One of the premises of citizen science is that by members of the population having easy access to the tools to empirically test assumptions about their environment then they will become more rigorous participants in their immediate reality. Citizen science (unsurprisingly) leverages the ethics of the scientific method: the methods of collation and determination are rigorous and repeatable and hence the conclusions reached can be interrogated. As a result you can test those proscriptions laid down to you through objective tools rather than taking authority (whichever authority it happens to be) at its word.

The contrast I'm evoking is akin to apples and oranges, by dint of the nature of the data sets collected (one expressly for scientific [meteorological] research, the other data collected for the purposes of governmental administration and optimisation). Nevertheless the juxtaposition begs an important question in the authors opinion. Can administrative government evoke the citizen science ethos with open data? Is that possible when the residue of the council’s activity is all that is presented to you via this spreadsheet?

 
DECODING OPEN DATA

 
CR625_comment_archaeology.png
fig. 3 legacy of modifications necessary for open data

 
I believe it's worth clarifying what I mean by 'residue'. The expenditure over 500 dataset evidences the end of chain, while the resources I uncovered while interrogating the database and the engineers who make said dataset amenable to open data evidence the chain which lead to the datasets inert form. The steps taken by the developers transfix the council data in a new shape, a shape which determines the questions which can then be asked of it (whether by scrolling through 10'000 lines of CSV or by porting the data into a new database). Two scripts are responsible for extracting data from the NATURAL database and recombining it for the Open Data dataset, CR625 and CR626 respectively.

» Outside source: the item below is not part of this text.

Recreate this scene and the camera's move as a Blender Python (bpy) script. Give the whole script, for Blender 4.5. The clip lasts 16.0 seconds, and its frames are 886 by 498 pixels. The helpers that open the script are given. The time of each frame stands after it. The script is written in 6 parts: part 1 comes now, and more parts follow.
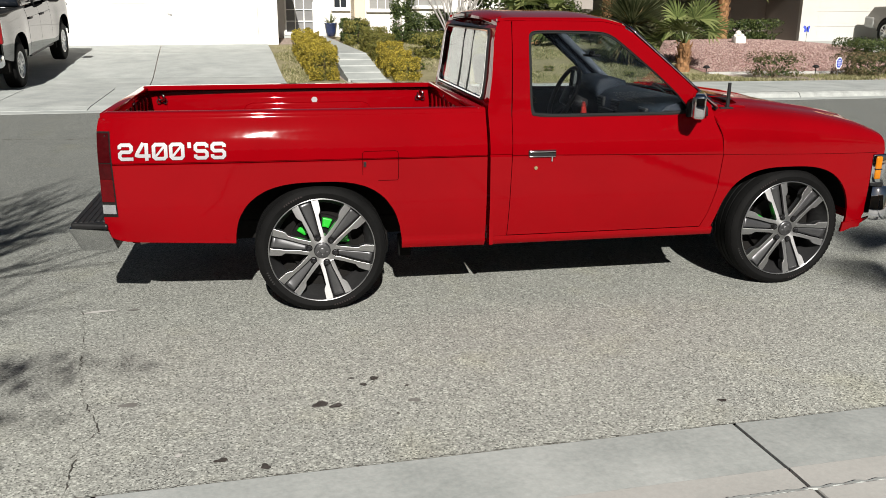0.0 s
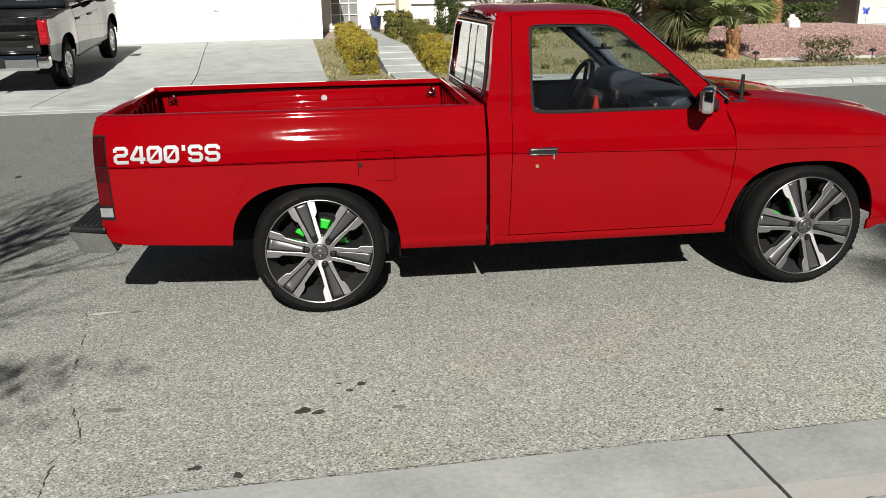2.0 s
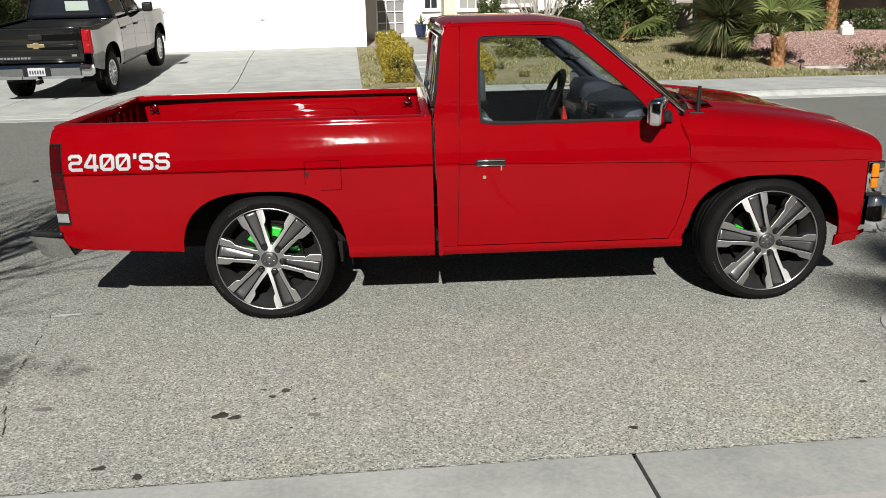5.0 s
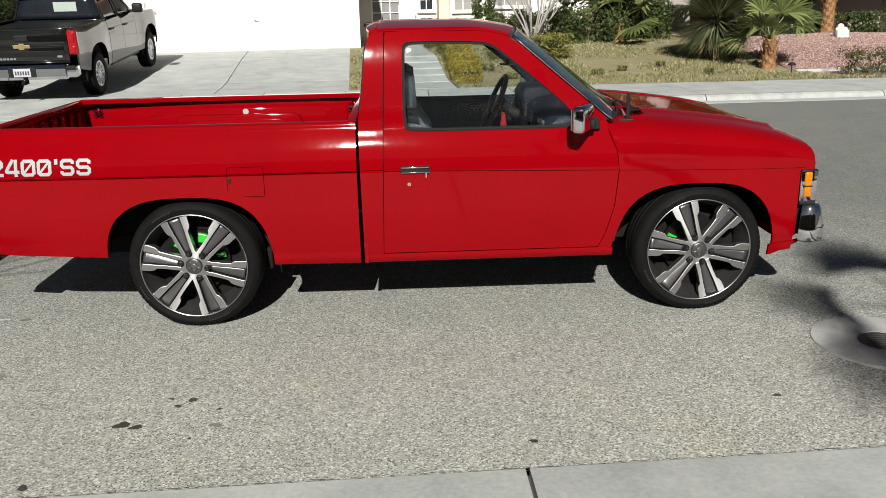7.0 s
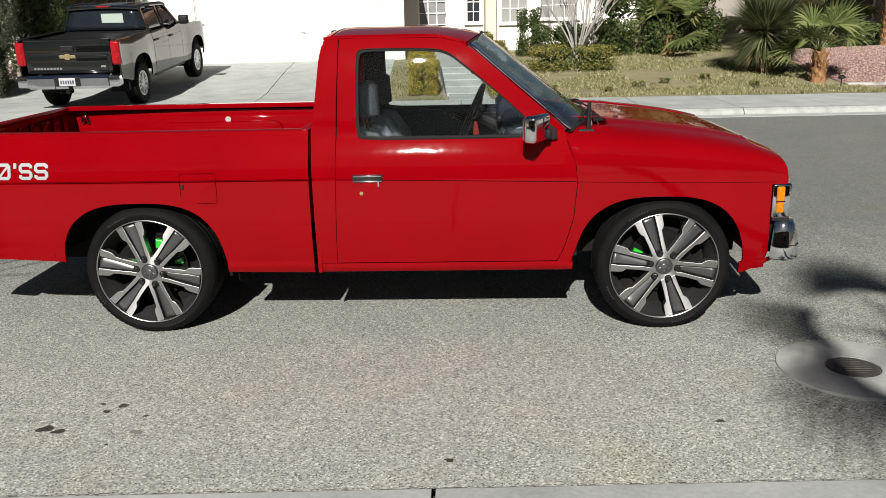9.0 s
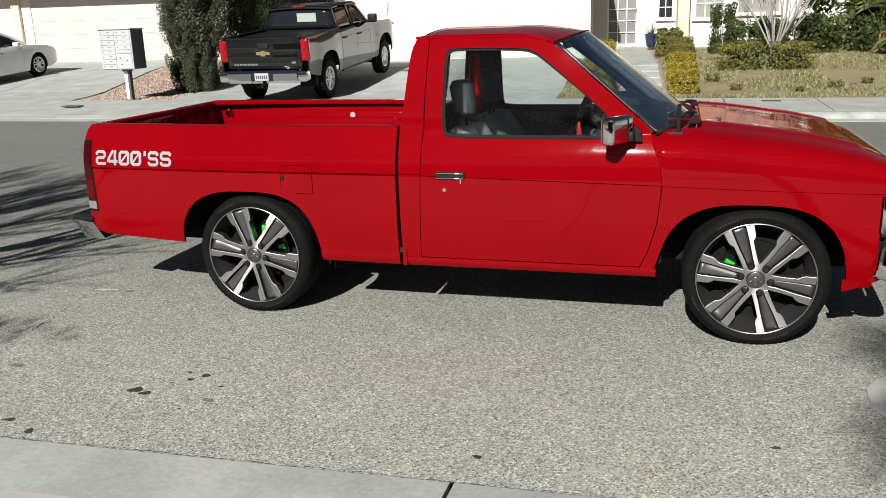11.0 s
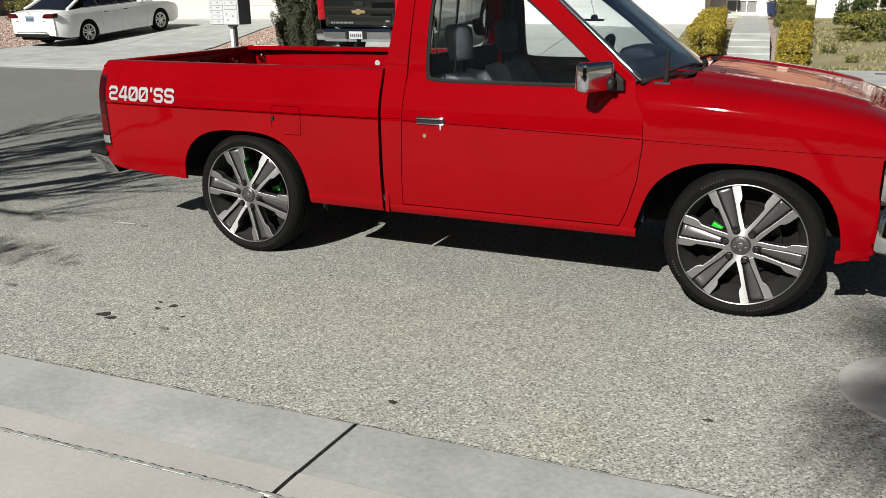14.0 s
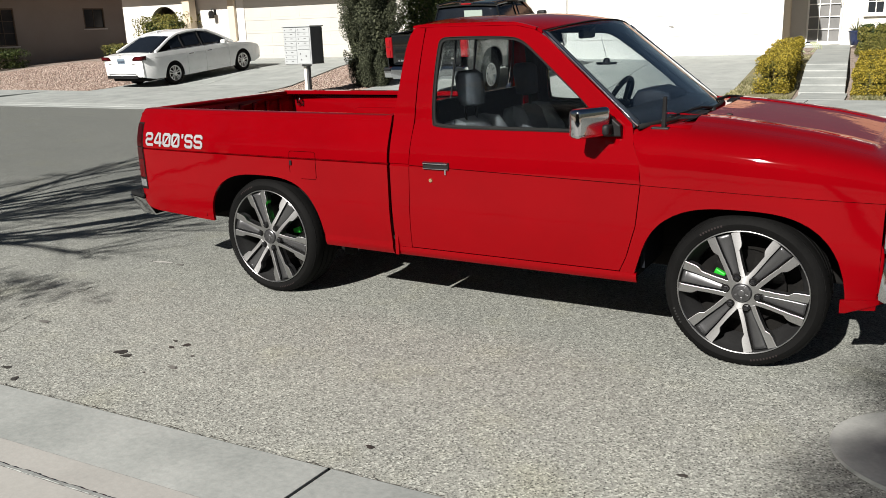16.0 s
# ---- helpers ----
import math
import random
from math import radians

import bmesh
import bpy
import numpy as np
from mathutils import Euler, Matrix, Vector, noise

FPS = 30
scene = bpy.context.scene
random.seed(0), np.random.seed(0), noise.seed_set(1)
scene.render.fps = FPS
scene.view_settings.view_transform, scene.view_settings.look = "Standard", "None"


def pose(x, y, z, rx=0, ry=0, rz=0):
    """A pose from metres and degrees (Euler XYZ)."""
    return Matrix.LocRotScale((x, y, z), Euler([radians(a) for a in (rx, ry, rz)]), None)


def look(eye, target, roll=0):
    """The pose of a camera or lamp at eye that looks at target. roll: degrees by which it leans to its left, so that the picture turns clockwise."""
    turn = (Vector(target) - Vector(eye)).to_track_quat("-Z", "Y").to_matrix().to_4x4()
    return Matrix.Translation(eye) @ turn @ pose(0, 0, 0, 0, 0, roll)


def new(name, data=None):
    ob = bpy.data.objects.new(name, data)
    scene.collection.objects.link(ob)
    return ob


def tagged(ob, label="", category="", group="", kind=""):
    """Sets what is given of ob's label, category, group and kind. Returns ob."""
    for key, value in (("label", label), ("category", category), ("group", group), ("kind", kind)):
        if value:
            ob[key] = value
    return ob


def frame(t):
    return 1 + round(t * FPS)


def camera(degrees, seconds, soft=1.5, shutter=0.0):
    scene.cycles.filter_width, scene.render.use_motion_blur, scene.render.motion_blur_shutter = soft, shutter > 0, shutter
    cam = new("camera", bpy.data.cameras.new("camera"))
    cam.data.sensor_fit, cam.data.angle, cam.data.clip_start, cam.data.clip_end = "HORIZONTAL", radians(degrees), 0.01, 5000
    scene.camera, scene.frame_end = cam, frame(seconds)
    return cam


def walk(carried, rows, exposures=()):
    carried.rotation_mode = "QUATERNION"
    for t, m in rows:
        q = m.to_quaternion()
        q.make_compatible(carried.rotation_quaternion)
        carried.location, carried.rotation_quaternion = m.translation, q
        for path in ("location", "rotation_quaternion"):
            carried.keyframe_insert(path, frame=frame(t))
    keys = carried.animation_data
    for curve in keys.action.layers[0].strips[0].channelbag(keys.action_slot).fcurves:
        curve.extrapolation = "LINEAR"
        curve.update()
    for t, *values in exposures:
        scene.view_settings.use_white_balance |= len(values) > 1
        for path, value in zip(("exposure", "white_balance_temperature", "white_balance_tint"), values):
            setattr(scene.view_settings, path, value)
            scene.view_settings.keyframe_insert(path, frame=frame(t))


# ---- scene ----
cam = camera(55.6, 16.0, soft=0.7)
PATH = [
    (0, (-0.197, -5.028, 1.577), (0.173, -3.144, 1.015), 0.4),
    (0.5, (-0.123, -5.059, 1.574), (0.23, -3.173, 1.008), 0.2),
    (1, (-0.061, -5.019, 1.571), (0.294, -3.138, 0.991), 0.1),
    (1.5, (0.029, -4.983, 1.582), (0.36, -3.102, 0.989), 0.2),
    (2, (0.109, -4.98, 1.604), (0.347, -3.082, 1.021), -1.0),
    (2.5, (0.175, -4.993, 1.613), (0.338, -3.087, 1.031), -1.7),
    (3, (0.278, -5.018, 1.619), (0.367, -3.106, 1.042), -1.4),
    (3.5, (0.384, -5.033, 1.621), (0.396, -3.116, 1.048), -1.2),
    (4, (0.513, -5.065, 1.628), (0.482, -3.149, 1.057), -1.0),
    (4.5, (0.612, -5.067, 1.624), (0.636, -3.15, 1.057), -1.3),
    (5, (0.699, -5.043, 1.613), (0.792, -3.126, 1.048), -1.3),
    (5.2, (0.737, -5.035, 1.61), (0.844, -3.12, 1.043), -0.8),
    (7.3, (1.212, -5.013, 1.639), (1.265, -3.094, 1.076), -1.4),
    (7.5, (1.269, -5.02, 1.647), (1.299, -3.101, 1.085), -1.4),
    (8, (1.402, -5.015, 1.635), (1.379, -3.092, 1.084), -1.5),
    (8.5, (1.517, -4.973, 1.606), (1.476, -3.047, 1.066), -2.5),
    (9, (1.678, -4.928, 1.588), (1.607, -3.002, 1.055), -1.2),
    (9.5, (1.799, -4.914, 1.595), (1.682, -2.991, 1.056), -1.7),
    (10, (1.965, -4.914, 1.605), (1.67, -3.011, 1.063), -1.7),
    (10.2, (2.039, -4.917, 1.605), (1.657, -3.03, 1.062), -1.3),
    (12.3, (2.588, -4.808, 1.539), (1.988, -2.973, 1.017), -1.9),
    (12.5, (2.658, -4.806, 1.532), (2.033, -2.981, 1.002), -1.9),
    (13, (2.78, -4.783, 1.512), (2.081, -2.991, 0.964), -1.4),
    (13.5, (2.843, -4.695, 1.482), (2.089, -2.934, 0.91), -1.1),
    (14, (2.913, -4.576, 1.442), (2.126, -2.835, 0.85), -0.7),
    (14.5, (2.989, -4.503, 1.433), (2.175, -2.777, 0.835), -2.1),
    (15, (3.083, -4.463, 1.466), (2.217, -2.755, 0.89), -1.9),
    (15.5, (3.202, -4.43, 1.487), (2.259, -2.752, 0.944), -2.1),
    (16, (3.279, -4.416, 1.503), (2.305, -2.747, 0.987), -2.0),
]
walk(cam, [(t, look(eye, target, roll)) for t, eye, target, roll in PATH])
scene.view_settings.exposure = 0.56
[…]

Something I was privy to was a record of changes made to the shape of the dataset (the Open Data CSV, distinct from its originary database). Iterations of the code scripts which pulled the data from its parent databases are filled with developers comments; the comments are like tree rings – illustrating how the database is metamorphosing into the realm of open data by signposting the iterative modifications that were required as Local Governance laid bare the data driving it. Through these comments we can see a record of what data is whittled away from the end dataset: in the above picture we can see reference to the aforementioned modifications which omit the petty cash and cheque book payments, and a lengthy modification which omits the Avon Fire and Rescue (AFRS) Invoices. We can also see additional modifications which exclude business rates, council tax, payroll etc. These omissions are accomplished with reference to alphanumeric codes (IDEPT, and ISOURCE) which are intelligible to the those coders working with the distributed database. The codes are references/indirections to department codes.

Working with Open Data at this nascent juncture affords insight that will perhaps be obscured once the process is codified. Open Data's infancy has been characterised by the (admirable) urge to get the data out onto the web to kickstart momentum. In the rush to publish open data some glitches have slipped through the net. Purely machine readable text sits alongside the ostensibly human readable text (the matter of how 'human relatable' it is being another debate entirely).

 
capitalrevenuecode_parsing_failure.png
fig 4. open data glitches as informative

 
In the above diagram we can see that expenditure category, which would usually be expected to hold qualifiers like 'COMPUTER COSTS' and 'PAYMENT TO CONTRACTORS' is instead filled with concatenations of characters and numerals resembling a more arcane or convuluted post code. These aberrant entries provided an avenue into understanding the codes which determine the databases origin (for more I recommend you consult the explanation detailed here). Deciphering these entries is made possible via reference to the Capital & Revenue code. This code is important as it points to the upper threshold of how OPEN open-data can be.

The extent to what the database can relay about the councils expenditure decisions is heavily determined by the granularity the Capital & Revenue code permits; it is an obligatory element to everything which enters the council expenditure database. It defines the valid range of costs (and their subsequent descriptions) as incurred by the council. It’s a concise piece of embedded intelligence, a concept most easily understood via a postcode: the right system can tell an awful lot from this encoding. It is this code which determines the IDEPT codes which were used above in fig. 3 to filter out data not befitting open data expenditure.

 
capital_and_revenuecode.png
fig 5. capital and revenue code

 
This level of granularity will determine the extent to which the populace can hold government to account should they wish to do so. It tells us what is obligatory for entry and importantly tells us what is optional (elaborate). It informs us of what we can expect from the data. For instance by making levels 6 & 7 (Sub Cost Centre and Deptartment Analysis) optional it leaves the granularity of data recorded subject to the discretion of the CFM System Supervisor (see fig. 2 above). This decision means that while some departments may indeed see fit to record finely detailed records of where public money was spent, right down to the level of which playground within a certain postcode received money, by not making it obligatory it is impossible for it to be compressed into the uniform 5 column wide open data dataset eventually made amenable to the public. This is but one example of how attentiveness to the processes of making data available is a boon to imparting understanding & comprehension, which are necessary if open data is intended to do more than simply bring the data police, the armchair auditors, into the process of outsourcing checks and balances on civic government.

This code is one way in which the database as a machine acts upon the council’s activities. The database becomes the protocol lodged between incomings and outgoing, and in so doing has reinvented the finance machine. Digging beneath the spreadsheet veneer of open data expenditure allows one to see this. The database plugs people into itself at different levels: revealing views of the financial landscape depending on job title. This is an explicit function permitted by the database working on IT officers to produce something known as role based permissions. And so the permissions structure of the Corporate Finance Management system means that no departmental finance officer can see the expenditure of another department. But the database creates views by other means also: it has migrated beyond its original architecture, proffering quite a different view via open data, that of the public looking back at the council machine laid bare. Open data lets us appreciate that the database remakes its subject, in this case the council.

 
I’m sure my interest in knowing the dry detail of an expenditure databases composition probably confounded and irritated the IT officers who I was pestering by proxy (through my liaison with Mark Newman). I am indebted to both Mark and chief IT officer Pete Truan for their patience.